Hi students: Wow, big question! You are thinking, I have had some problems before with some tests and I am not feeling so good about that. What can I do differently to get that turned around?
I was in a teacher training program in California. The requirement for the program was to take an initial general test for teaching and then three separate tests. One test was for math and science and I knew those were not my strongest subjects. I studied for five weeks before taking this four hour test. Now you say, that seems a little excessive! Maybe, but I passed it the first time. There was a woman in my group that flunked the same test three times. What am I saying? Give yourself enough lead time to study and be prepared for that test. Also, 'enough time' is not one week or three days before. How many weeks? Well, have you taken the test before and if so, how well did you do? Also, is this specific test your strong skill or weak skill?

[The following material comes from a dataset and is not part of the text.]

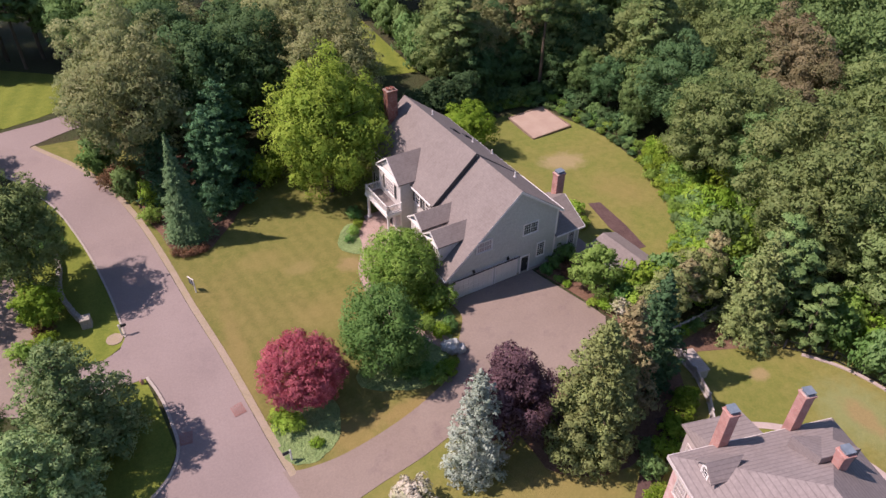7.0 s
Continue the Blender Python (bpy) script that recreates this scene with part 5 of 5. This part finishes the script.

I have had Toefl students who were in a study prep class for an entire semester; the end result, several improved their test scores by 50 points. 50 points may be the difference to getting into your desired program or not.
What to do:
a) Get a planner and write in the days and times of your upcoming classes and/or the test day.
b) When will you study?????? On the average, most students can do two hours per day. On the planner (yes!) make a date with yourself and schedule that study time.
c) How many days? Very few students want to study seven days a week. How about four or five days? Figure out which days of the week those will be for you and write that in your planner.
d) Have a 'study place' that is free from distractions (TV, computer, cell phone, cat, dog, brothers, sisters, etc.) and make this your place to study. Also, it should not be your bed (that's for sleeping!)
e) Lastly, you already know which sections will be difficult. Now is the time to reach out and find a tutor. Find someone who is good in that specific field. Determine if you are comfortable with that tutor; if not, change and find someone new. Schedule a regular 'check in time' each week for 30 to 60 mins. Ask the tutor how many weeks you should study for the test? Does that feel right? If not, up it to your comfort level.
You think, wow, that is so much money! Consider this, how much money will you spend if you have to retake this test? Think of it as an investment in your education and yourself.
Final word; set a goal for yourself. How about a 650 on SAT Reading or a 550 on TOEFL or passing that ASVAB the first time? Don't feel badly if you need some help to accomplish this goal; remember, not everyone is good at everything. We all need some help along the way. Hey, my students help me with computer functions all the time. Later!